I'm a life-long member of the Church of Jesus Christ of Latter-Day Saints. I have long-standing pioneer-era generations of LDS faithful on my mom's side, and my dad's parents converted to the church in the 1950's in Oregon. I was born and raised in Portland, and was uprooted to Salt Lake City in 8th grade. I had a horrible time with the culture shock to Utah. I went from being one of the handful of LDS students at my school, and proudly standing up for what I believed on a continual basis. I knew that I was "peculiar," and I was okay with it. I refuted inaccurate facts about my faith that was taught in social studies and religion classes, and I had no problem with everyone knowing that I was LDS.

Then I was thrown into an environment where I was part of a large mass of believers, or came from believing families (My guess is 80% of my 9th grade class) I hated being one in a crowd, where being LDS could mean so many things...such as the priest in my ward that I saw smoking pot, or seminary friend who appeared be stalwart, but was drinking and sleeping with her boyfriend. Not to directly knock on Utah in general, because I consider it one of my homes, but I'd never experienced so much hypocrisy until I moved to Utah. Figure out who you are and stick with it, right? I've also been put off by the extreme amount of Mormon-culture myths that have become belief. I too read all the faith-promoting experience emails that come around,....but when I hear the far-fetched stories preached over the Relief Society lectern, it's a bit too much.

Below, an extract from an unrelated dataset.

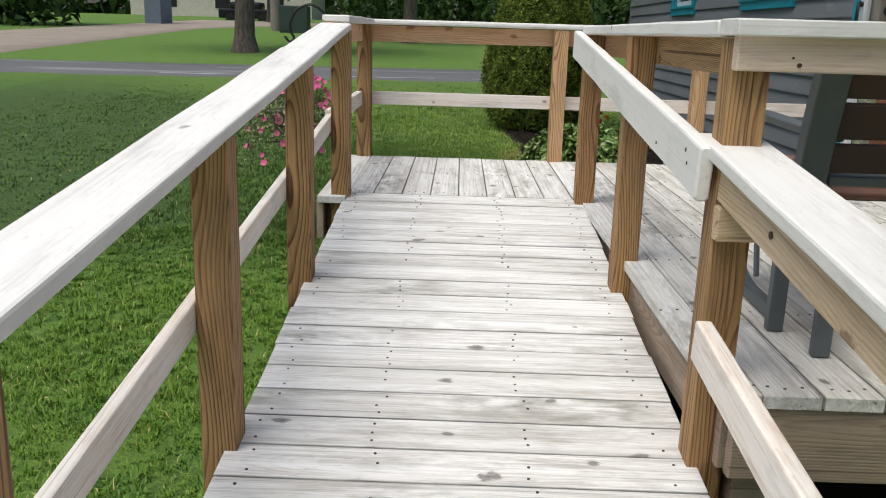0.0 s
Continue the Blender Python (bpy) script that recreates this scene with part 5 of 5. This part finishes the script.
def tree(x, y, girth, height, crown_z, crown_r, seed, label, leaves=5000):
    r = np.random.RandomState(seed)
    z = float(rise(np.array(y)))
    ob = thing("tree", label, "tree", (x, y, z))
    bm = bmesh.new()
    tube(bm, [(x, y, z - 0.2), (x, y, z + 0.05), (x, y, z + 0.5), (x + 0.05, y, z + 2.5), (x, y, crown_z + crown_r * 0.4)], [girth * 0.85, girth * 0.68, girth * 0.5, girth * 0.43, girth * 0.2], 14)
    for k in range(6):
        a = k * 1.1 + seed
        p0 = Vector((x, y, crown_z - crown_r * 0.3 + 0.3 * k))
        tube(bm, [p0, p0 + Vector((math.cos(a), math.sin(a), 0.6)) * crown_r * 0.4, p0 + Vector((math.cos(a), math.sin(a), 0.8)) * crown_r * 0.8], [girth * 0.2, girth * 0.12, girth * 0.04], 8)
    part("trunk", bm, BARK, ob, "rough grey brown trunk", smooth=True)
    bits = []
    for k in range(14):
        d = r.normal(0, 1, 3)
        d /= np.linalg.norm(d)
        bits.append(leafy((x + d[0] * crown_r * 0.7, y + d[1] * crown_r * 0.7, crown_z + crown_r * 0.45 + d[2] * crown_r * 0.5), (crown_r * 0.45,) * 3, leaves // 14, 0.22, r))
    hang("crown", raw("crown", *join(bits), FOLIAGE), ob, None, "", "stuff")


tree(-6.6, 26.8, 0.62, 9, 5.5, 3.6, 1, "mature lawn tree with a stout grey brown trunk")
tree(-2.1, 36.3, 0.6, 10, 6.2, 4.0, 2, "mature lawn tree standing farther off")
tree(-13.5, 62.0, 0.5, 5, 3.4, 2.0, 3, "small leafy tree on the far lawn", 2500)
tree(3.5, 52.0, 0.5, 9, 4.0, 3.2, 4, "leafy tree before the far hedge")


def hedge(name, x0, x1, y, depth, height, n, seed, label, size=0.35):
    r = np.random.RandomState(seed)
    bits = []
    for k in range(n):
        x = x0 + (x1 - x0) * (k + r.uniform(0, 1)) / n
        yy = y + r.uniform(-depth, depth) / 2
        h = height * r.uniform(0.7, 1.15)
        z = float(rise(np.array(yy)))
        w = max(1.4, (x1 - x0) / n * 1.1)
        bits.append(leafy((x, yy, z + h * 0.42), (w, depth * 0.5, h * 0.55), 420, size, r))
    v, f = join(bits)
    tagged(hang(name, raw(name, v, f, WOODS), None), label, "hedge", "", "stuff")


hedge("hedge", -62, -20.5, 45, 5, 7.6, 46, 1, "dense dark green hedge beyond the gravel drive")
hedge("hedge", -8, 40, 66, 8, 8.5, 44, 2, "dense dark green row of bushes beyond the lane")
hedge("far_woods", -90, 95, 98, 10, 17, 46, 3, "far row of green trees", 0.9)

shed = thing("shed", "blue-grey shed at the edge of the drive", "shed", (-17.6, 52.0, float(rise(np.array(52.0)))))
zz = float(rise(np.array(52.0)))
BLUE = plain("blue_grey_board", (0.17, 0.21, 0.27), 0.7, 0, 0.25, 4.0)
part("wall", boxed((-18.45, 51.0, zz - 0.2), (-17.5, 53.0, zz + 2.3), 0.02), BLUE, shed)
bm = boxed((-18.6, 50.85, zz + 2.3), (-17.35, 53.2, zz + 2.5), 0.03)
part("roof", bm, ROOF, shed)
part("window", boxed((-17.85, 50.97, zz + 1.5), (-17.56, 51.01, zz + 2.1), 0.005), WHITE, shed, "small pale window")

zz = float(rise(np.array(45.8)))
pole = part("utility_pole", tube(bmesh.new(), [(-9.7, 45.8, zz - 0.3), (-9.7, 45.8, zz + 8)], [0.26, 0.19], 12), plain("weathered_pole", (0.26, 0.23, 0.2), 0.9, 0, 0.3, 4.0), None)
tagged(pole, "weathered grey wooden utility pole", "utility pole")
zz = float(rise(np.array(44.0)))
# plain box with a door panel, put where a dark bush stands
tbox = thing("utility_box", "dark green box standing in for a bush beside the pole", "utility box", (-8.0, 44.0, zz))
GREEN_BOX = plain("dark_green_box", (0.03, 0.05, 0.045), 0.5)
part("cabinet", boxed((-9.0, 43.4, zz - 0.1), (-7.6, 44.4, zz + 1.3), 0.05), GREEN_BOX, tbox)
part("door", boxed((-8.9, 43.37, zz + 0.1), (-8.35, 43.41, zz + 1.2), 0.01), GREEN_BOX, tbox)

zz = float(rise(np.array(70.0)))
car = thing("car", "dark parked car seen far beyond the drive", "car", (-15.9, 66.0, zz))
CARP = plain("dark_car_paint", (0.02, 0.022, 0.025), 0.25, 0.2)
bm = bmesh.new()
box(bm, (-18.1, 65.2, zz - 0.0), (-13.9, 66.9, zz + 0.7), 0.12)
box(bm, (-17.3, 65.3, zz + 0.67), (-14.9, 66.8, zz + 1.2), 0.18)
part("body", bm, CARP, car)
for x in (-17.2, -14.8):
    part("wheel", tube(bmesh.new(), [(x, 65.18, zz + 0.02), (x, 65.4, zz + 0.02)], 0.33, 18), BLACK, car)
far_house = thing("far_house", "pale house far behind the trees", "house", (-24, 84, zz))
part("wall", boxed((-31, 82, zz - 0.5), (-14, 90, zz + 3.2), 0.03), plain("pale_siding", (0.62, 0.57, 0.5), 0.7), far_house)
part("roof", boxed((-31.5, 81.5, zz + 3.2), (-13.5, 90.5, zz + 4.3), 0.4), ROOF, far_house)
for x in (-28, -23, -18):
    part("window", boxed((x, 81.96, zz + 1.0), (x + 1.4, 82.02, zz + 2.2), 0.01), DARK, far_house)


# ---------------------------------------------------------------- planks and nails, last
nails = bmesh.new()


def nail(bm, x, y, z, tilt=0.0, r=0.0042):
    vs = [bm.verts.new((x + r * math.cos(a), y + r * math.sin(a), z + tilt * r * math.sin(a))) for a in (2 * math.pi * k / 7 for k in range(7))]
    lo = [bm.verts.new((v.co.x, v.co.y, v.co.z - 0.003)) for v in vs]
    bm.faces.new(vs)
    for k in range(7):
        bm.faces.new((vs[k], lo[k], lo[(k + 1) % 7], vs[(k + 1) % 7]))


joints = {11: 3.49, 13: 3.505, 16: 2.9, 18: 3.9}
n = 0
x = LEFT
while x < WALL - 0.05:
    x1 = min(x + PITCH, WALL - 0.012)
    w = PLANK_W if x1 - x > 0.14 else x1 - x - 0.004
    xm = x + 0.0025 + w / 2
    if x + 0.11 < 0.66:
        y0 = JOIN + rnd.uniform(0.001, 0.005)
        if n == 0:
            y0 = 4.112
        runs = [(y0, FAR + rnd.uniform(-0.006, 0.006))]
    elif n == 9:
        # this plank is notched round the post at the ramp's head
        bm = bmesh.new()
        out = [(3.4915, -0.0675), (3.4915, 0.034), (JOIN + 0.002, 0.034), (JOIN + 0.002, 0.0675), (FAR, 0.0675), (FAR, -0.0675)]
        lo = [bm.verts.new((a, b, -PLANK_T)) for a, b in out]
        hi = [bm.verts.new((a, b, 0.0)) for a, b in out]
        bm.faces.new(hi), bm.faces.new(lo[::-1])
        for q in range(6):
            bm.faces.new((lo[q], lo[(q + 1) % 6], hi[(q + 1) % 6], hi[q]))
        bmesh.ops.recalc_face_normals(bm, faces=bm.faces)
        part("plank", bm, DECK_WOOD, deck, m=Matrix(((0, -1, 0, 0.7065), (1, 0, 0, 0), (0, 0, 1, 0), (0, 0, 0, 1))))
        w, xm = 0.1, 0.725
        runs = [(NEAR, 3.488)]
    else:
        runs = [(NEAR + rnd.uniform(-0.006, 0.006), FAR + rnd.uniform(-0.006, 0.006))]
        if n in joints or n % 4 == 3:
            j = joints.get(n, 2.9 + 0.6 * (n % 3))
            runs = [(runs[0][0], j - 0.0015), (j + 0.0015, runs[0][1])]
    for y0, y1 in runs:
        board("plank", (xm + (0.02 if n == 0 else 0), y0, -PLANK_T / 2 + rnd.uniform(-0.0012, 0.0012)), (xm, y1, -PLANK_T / 2 + rnd.uniform(-0.0012, 0.0012)), w, PLANK_T, DIRTY_DECK_WOOD if n > 10 else DECK_WOOD, deck, (rnd.uniform(-0.006, 0.006), 0, 1), 0.0022, 3, 0.0006, n % 5)
        rows = [FAR - 0.05, 4.92, 4.3] + ([3.74, 3.1, 2.5, NEAR + 0.05] if x > 0.6 else [])
        if len(runs) > 1:
            rows += [runs[0][1] - 0.025, runs[1][0] + 0.025]
        for yr in rows:
            if y0 < yr < y1:
                for dx in (-0.042, 0.0, 0.042):
                    nail(nails, xm + dx + rnd.uniform(-0.008, 0.008), yr + rnd.uniform(-0.012, 0.012), 0.0012)
    x += PITCH
    n += 1
part("nails", nails, NAIL, deck, "", kind="stuff")

nails = bmesh.new()
RP = 0.1394
k = 0
y = JOIN
while y > RUN0:
    yc = y - RP / 2
    dx = rnd.uniform(-0.004, 0.004)
    zc = ramp_z(yc) - PLANK_T / 2 + rnd.uniform(-0.0012, 0.0012)
    board("plank", (-0.505 + dx, yc, zc), (0.677 + dx, yc, zc + rnd.uniform(-0.001, 0.001)), 0.1354, PLANK_T, RAMP_WOOD, ramp, (0, -SLOPE, 1), 0.0026, 3, 0.0006, k % 5)
    for xr in (-0.44, -0.135, 0.255, 0.60):
        for s in (-0.04, 0.0, 0.04) if abs(xr) < 0.3 else (-0.04, 0.04):
            if rnd.random() < 0.9:
                yn = yc + s + rnd.uniform(-0.008, 0.008)
                nail(nails, xr + rnd.uniform(-0.016, 0.016), yn, ramp_z(yn) + 0.0013, SLOPE)
    y -= RP
    k += 1
part("nails", nails, NAIL, ramp, "", kind="stuff")

# a few fallen leaves on lawn and mulch
DRY = plain("dry_leaf", (0.27, 0.155, 0.085), 0.8, 0, 0.45, 60.0)
PALE = plain("yellow_leaf", (0.60, 0.47, 0.20), 0.8, 0, 0.3, 40.0)
for x, y, s, mt, lb in ((0.707, 8.19, 0.07, DRY, "curled brown fallen leaf on the lawn"), (0.737, 8.41, 0.065, DRY, "curled brown fallen leaf on the lawn"), (0.684, 7.965, 0.05, DRY, "curled brown fallen leaf on the lawn"), (0.555, 8.97, 0.055, DRY, "curled brown fallen leaf on the lawn"), (0.45, 8.6, 0.035, DRY, "small brown fallen leaf on the lawn"), (0.3, 7.9, 0.035, DRY, "small brown fallen leaf on the lawn"), (1.35, 7.654, 0.03, PALE, "small yellow fallen leaf on the mulch"), (1.41, 7.63, 0.035, PALE, "small yellow fallen leaf on the mulch"), (0.95, 10.0, 0.03, PALE, "small yellow fallen leaf on the mulch"), (1.048, 7.188, 0.034, PALE, "small yellow fallen leaf on the mulch"), (1.004, 7.172, 0.018, PALE, "small yellow fallen leaf on the mulch"), (1.112, 7.47, 0.02, PALE, "small yellow fallen leaf on the mulch")):
    bm = bmesh.new()
    c = bm.verts.new((0, 0, 0.006))
    lobe = 0.3 if mt is DRY else 0.06
    ring = [bm.verts.new((s * 0.5 * math.cos(a) * (1 + lobe * math.cos(5 * a)), s * (0.36 if mt is DRY else 0.26) * math.sin(a) * (1 + lobe * math.cos(5 * a)), 0.016 * abs(math.sin(a * 1.5)))) for a in (2 * math.pi * q / 15 for q in range(15))]
    for q in range(15):
        bm.faces.new((c, ring[q], ring[(q + 1) % 15]))
    z = float(BED_PTS[np.argmin(np.hypot(BED_PTS[:, 0] - x, BED_PTS[:, 1] - y)), 2]) + 0.006 if mt is PALE else float(ground_z(np.array(x), np.array(y))) + 0.024
    lf = part("fallen_leaf", bm, mt, None, m=Matrix.Translation((x, y, z)) @ pose(0, 0, 0, 8, 6, rnd.uniform(0, 360)))
    tagged(lf, lb, "leaf", "fallen leaves")

KNOT = plain("dark_knot", (0.12, 0.06, 0.03), 0.8, 0, 0.75, 160.0)
for owner, p, rx, rz, n in ((far, (0.82, 5.4893, 0.843), 0.008, 0.006, (0, -1, 0)), (low, (0.6455, 1.62, 0.44), 0.01, 0.008, (-1, 0, 0)), (inner, (0.78, 1.9367, 0.745), 0.0055, 0.005, (0, -1, 0)), (inner, (0.765, 1.9367, 0.76), 0.003, 0.0025, (0, -1, 0)), (inner, (0.5962, 2.090, 0.537), 0.0042, 0.0058, (-1, 0, 0)), (inner, (0.5962, 2.071, 0.508), 0.0042, 0.0052, (-1, 0, 0)), (inner, (0.5962, 2.400, 0.515), 0.0060, 0.0050, (-1, 0, 0))):
    bm = disc(0, 0, 0, rx, rz, 0.2, 14, 0.0012)
    part("knot", bm, KNOT, owner, "dark knot in the wood", Matrix.Translation(p) @ Vector(n).to_track_quat("Z", "Y").to_matrix().to_4x4())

I've always been an idealistic, creative, free-thinking soul. I believe in including and loving all, regardless of the religion, political stance, race, or other criteria for which one could be prejudiced against. I love the Lord and the Gospel with all my heart, and strive to draw nearer to my Savior every day. However, I'll admit there are commandments and policies in the church that have been hard to adhere to. I frequently feel a deficit of faith that often tempts me to rebell, but I pray that the Lord keeps me on the straight and narrow.
All that being said, I consider myself pretty politically centrist, as you'll see on my above political compass. I vote issue by individual issue, and by the merits of the candidates. I grew up conservative, and had voted Republican until 2004. If I had to choose a party, I don't know if I could. Over the W. Bush administration, I was more and more ashamed to consider myself a Republican (even though I have some staunch conservative views) I was not in the state that I was registered to vote on Election Day, did not think ahead to register absentee, and thus I was not forced to choose between candidates....but I think I would have chosen Obama. And when I told my husband, he almost choked on his tall glass of Diet Coke.

1 Comment:

  1. Anonymous said...
    I agree. It is true that by far the Mormon religion contains the largest percentage of hypocrites.